Lo primero que impresiona del nuevo film de Trapero es la sensación de tiempo presente, de materialidad, de contacto físico incluso que transmite su puesta en escena. El montaje es tenso sin ser crispado y la cámara, generalmente en mano, siempre está muy cerca de los personajes, tan cerca como están unos de otros, hacinados en la estrecha caja de esa camioneta decidida a devorar 1500 kilómetros en un par de días. El noble ronroneo del motor es una constante, en un film cuyo diseño de sonido –como suele suceder en el mejor cine argentino reciente– está particularmente trabajado en función dramática, de una manera muy expresiva, ayudando a definir situaciones y a progresar el relato, como lo hacen también algunas canciones de León Gieco, introducidas sutilmente, sin caer en el recurso del videoclip.

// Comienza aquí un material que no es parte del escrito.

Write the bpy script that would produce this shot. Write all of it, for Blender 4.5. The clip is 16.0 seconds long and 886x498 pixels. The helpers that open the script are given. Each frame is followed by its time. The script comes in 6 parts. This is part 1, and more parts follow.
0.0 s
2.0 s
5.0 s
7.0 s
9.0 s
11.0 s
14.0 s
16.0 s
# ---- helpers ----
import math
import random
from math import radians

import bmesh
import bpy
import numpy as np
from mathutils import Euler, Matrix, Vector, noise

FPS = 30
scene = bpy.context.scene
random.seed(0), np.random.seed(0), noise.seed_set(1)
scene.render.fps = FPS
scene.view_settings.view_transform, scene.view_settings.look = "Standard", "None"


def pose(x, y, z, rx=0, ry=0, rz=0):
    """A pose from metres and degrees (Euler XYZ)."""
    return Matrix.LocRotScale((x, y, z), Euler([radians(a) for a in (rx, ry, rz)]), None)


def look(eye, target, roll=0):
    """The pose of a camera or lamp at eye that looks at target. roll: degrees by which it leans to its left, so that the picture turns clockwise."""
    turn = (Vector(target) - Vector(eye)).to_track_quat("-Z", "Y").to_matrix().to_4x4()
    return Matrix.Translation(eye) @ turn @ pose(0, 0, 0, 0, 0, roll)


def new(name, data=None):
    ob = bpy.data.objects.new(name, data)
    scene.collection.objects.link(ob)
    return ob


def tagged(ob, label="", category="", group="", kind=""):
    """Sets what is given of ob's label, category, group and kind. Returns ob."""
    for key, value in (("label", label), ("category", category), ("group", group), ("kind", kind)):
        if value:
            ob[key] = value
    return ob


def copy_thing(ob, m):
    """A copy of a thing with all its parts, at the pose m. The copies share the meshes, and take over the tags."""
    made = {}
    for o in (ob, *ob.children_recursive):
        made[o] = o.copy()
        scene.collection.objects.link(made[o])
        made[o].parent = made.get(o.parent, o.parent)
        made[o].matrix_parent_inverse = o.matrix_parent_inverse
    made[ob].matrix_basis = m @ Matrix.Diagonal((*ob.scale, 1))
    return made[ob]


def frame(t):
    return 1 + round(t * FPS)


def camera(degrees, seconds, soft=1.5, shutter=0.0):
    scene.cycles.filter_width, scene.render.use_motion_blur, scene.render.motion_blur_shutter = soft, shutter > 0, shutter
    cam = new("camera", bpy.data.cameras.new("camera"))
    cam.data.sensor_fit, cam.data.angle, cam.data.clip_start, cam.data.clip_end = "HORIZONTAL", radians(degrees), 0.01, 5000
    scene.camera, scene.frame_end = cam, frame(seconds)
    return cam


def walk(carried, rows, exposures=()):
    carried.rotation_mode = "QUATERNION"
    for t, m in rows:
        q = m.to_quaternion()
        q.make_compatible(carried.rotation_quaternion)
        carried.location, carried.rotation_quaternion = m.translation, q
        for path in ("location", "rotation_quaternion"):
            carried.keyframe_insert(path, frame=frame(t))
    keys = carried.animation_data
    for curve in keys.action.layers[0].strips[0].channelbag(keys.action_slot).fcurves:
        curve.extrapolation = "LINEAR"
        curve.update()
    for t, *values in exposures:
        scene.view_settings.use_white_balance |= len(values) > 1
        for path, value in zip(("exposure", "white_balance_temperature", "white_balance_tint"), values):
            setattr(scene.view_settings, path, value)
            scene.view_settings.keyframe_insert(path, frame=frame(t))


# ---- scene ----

La relación que establece la película con el paisaje también es muy especial, porque no hay ningún pintoresquismo en la visión de Trapero de la Mesopotamia. No hay allí miseria for export y se diría que el director ve lo que tiene delante del parabrisas de la misma manera que sus personajes: de frente, sin prejuicios. De pronto, unos gauchos aparecen fantasmalmente en la ruta o el ingreso a la ciudad histórica de Yapeyú se produce bajo la escolta imprevista de unos Granaderos, pero esos signos arquetípicos de la argentinidad parecen estar levemente desplazados de su eje, como si el director hubiera decidido tomar una cierta distancia del realismo bajo el cual está concebida su película para dejarse sorprender en cambio por esos anacronismos, por esas sombras del pasado que acechan en el interior profundo del país.

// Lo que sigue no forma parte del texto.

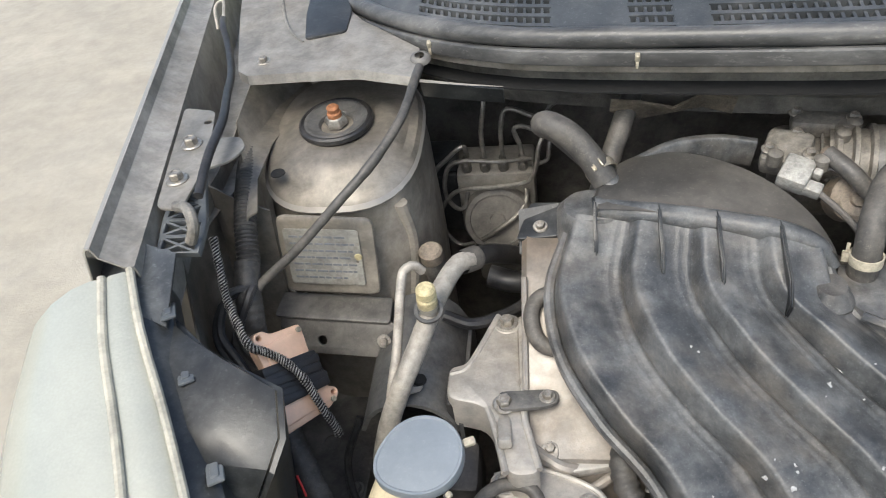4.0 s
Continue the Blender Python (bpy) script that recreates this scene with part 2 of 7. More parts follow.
M_GRIME = surface("oily grime", (0.15, 0.138, 0.12), 0.5, var=0.4, dust=(0.17, 0.148, 0.12), amount=0.5, patch=14, bump=0.6, depth=0.002)
M_RADIATOR = surface("radiator fins", (0.04, 0.04, 0.042), 0.5, metal=0.4, streak=(1, 1, 14), patch=30)
M_COWL = surface("greyed cowl plastic", (0.050, 0.055, 0.059), 0.32, dust=(0.19, 0.19, 0.185), amount=0.45, patch=9)
M_SEAL = surface("weathered rubber seal", (0.050, 0.051, 0.052), 0.32, dust=(0.24, 0.235, 0.225), amount=0.58, patch=20, streak=(0.3, 1, 1))
# Near-black colour that stands in for the shade inside openings.
M_HOLE_SHADE = surface("black shade for openings", (0.012, 0.012, 0.012), 0.9, patch=10)
M_CONCRETE = surface("worn concrete", (0.385, 0.35, 0.285), 0.85, var=0.10, dust=(0.36, 0.33, 0.27), amount=0.5, patch=3.5, fine=120, bump=0.5, depth=0.003, dark=(0.345, 0.31, 0.25), dark_at=0.62, mottle=0.10, tint=(0.40, 0.37, 0.31), tint_at=0.55)
M_FOAM = surface("yellowed worn slab", (0.50, 0.45, 0.26), 0.7, var=0.15, dust=(0.36, 0.31, 0.20), amount=0.45, patch=22, dark=(0.10, 0.085, 0.08), dark_at=0.62)
M_BAG = surface("dusty clear wrap", (0.34, 0.265, 0.20), 0.25, var=0.2, dust=(0.30, 0.235, 0.17), amount=0.55, patch=40)
M_DASH = surface("grey dashboard", (0.30, 0.31, 0.33), 0.6, var=0.06, patch=5, mottle=0.08)
M_LEAF = surface("dry yellow leaf", (0.48, 0.31, 0.06), 0.7, var=0.25, dust=(0.3, 0.18, 0.05), amount=0.4, patch=60)
M_ROPE = surface("grey braid light", (0.46, 0.455, 0.44), 0.7, patch=80)
M_ROPE_BLACK = surface("black braid", (0.02, 0.02, 0.022), 0.6, patch=80)
M_WIRE = surface("thin black wire", (0.025, 0.025, 0.027), 0.45, dust=(0.12, 0.11, 0.1), amount=0.3, patch=50)
M_WIREGREY = surface("thin grey wire", (0.15, 0.147, 0.138), 0.5, dust=DUST, amount=0.3, patch=50)


def simple(name, colour, rough, **inputs):
    m = bpy.data.materials.new(name)
    m.use_nodes = True
    b = m.node_tree.nodes["Principled BSDF"]
    b.inputs["Base Color"].default_value = (*colour, 1)
    b.inputs["Roughness"].default_value = rough
    for key, value in inputs.items():
        b.inputs[key.replace("_", " ")].default_value = value
    return m


M_GLASS = simple("clear glass", (0.95, 0.97, 0.97), 0.02, Transmission_Weight=1.0, IOR=1.45)
M_LENS = surface("hazed lamp lens", (0.41, 0.415, 0.36), 0.24, metal=0.15, var=0.12, patch=5, fine=500, bump=0.03, coat=0.35, mottle=0.05, tint=(0.44, 0.42, 0.34), tint_at=0.6)
M_LENS_EDGE = surface("yellowed lens edge", (0.43, 0.405, 0.33), 0.22, var=0.1, patch=10, coat=0.4)
M_GRASS = surface("grass blades", (0.16, 0.30, 0.03), 0.6, var=0.4, patch=3, fine=20, mottle=0.3)


# ---- mesh helpers ----
def part(name, bm, material, parent, label="", smooth=35):
    """Links a bmesh in world coordinates as one mesh under a thing or a part."""
    root = parent
    while root.parent:
        root = root.parent
    bmesh.ops.translate(bm, verts=bm.verts, vec=-root.location)
    ob = new(name, finish(name, bm, material, smooth))
    ob.parent = parent
    return tagged(ob, label)


def finish(name, bm, material, smooth=35):
    bmesh.ops.recalc_face_normals(bm, faces=bm.faces)
    me = bpy.data.meshes.new(name)
    bm.to_mesh(me)
    bm.free()
    me.materials.append(material)
    if smooth:
        me.polygons.foreach_set("use_smooth", [True] * len(me.polygons))
        me.set_sharp_from_angle(angle=radians(smooth))
    return me


def thing(name, base, label, category, group="", kind=""):
    ob = new(name)
    ob.empty_display_size = 0.02
    ob.location = base
    return tagged(ob, label, category, group, kind)


def solo(name, bm, material, label, category, group="", kind="", smooth=35):
    """A thing of one mesh; its origin is at the foot of its middle."""
    lo = Vector([min(v.co[i] for v in bm.verts) for i in range(3)])
    hi = Vector([max(v.co[i] for v in bm.verts) for i in range(3)])
    base = Vector(((lo.x + hi.x) / 2, (lo.y + hi.y) / 2, lo.z))
    bmesh.ops.translate(bm, verts=bm.verts, vec=-base)
    ob = new(name, finish(name, bm, material, smooth))
    ob.location = base
    return tagged(ob, label, category, group, kind)


def shared(name, mesh, parent, m, label=""):
    """One more object on a mesh already made, at a world pose m, under a thing."""
    root = parent
    while root.parent:
        root = root.parent
    ob = new(name, mesh)
    ob.parent = parent
    ob.matrix_basis = Matrix.Translation(-root.location) @ m
    return tagged(ob, label)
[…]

De la misma manera, no hay ninguna demagogia en el personaje de la abuela (interpretada por Graciela Chironi, la abuela del propio Trapero), que no es necesariamente simpática sino más bien seca, pragmática, y que con su carácter impregna buena parte de la película. En todo caso, se le podría cuestionar a Familia rodante una cierta tendencia a dejarse ganar esporádicamente por el costumbrismo o que alguna situación (como en la que se expone una infidelidad en el seno de la misma familia) parece estar demasiado construida desde el guión, cuando el resto de la película –como en las buenas road movies– se caracteriza precisamente por la vida propia que adquiere el relato a lo largo de su recorrido.
Es curioso como, siendo tan distinta del cine de Lucrecia Martel, Familia rodante invita también a verla en relación con La ciénaga y La niña santa. Donde en Martel hay un universo femenino, hecho de susurros, de diminutivos, de pequeñas observaciones, de una casuística doméstica, el mundo de Trapero parecería su reverso masculino, poblado de grúas, de uniformes, de gritos, de dilemas mecánicos. Las familias que describen ambos también son muy distintas pero, sin embargo, la concupiscencia, la contaminación de esferas entre lo íntimo y lo familiar, el abigarramiento con que cargan la imagen expresan un sorprendente parentesco.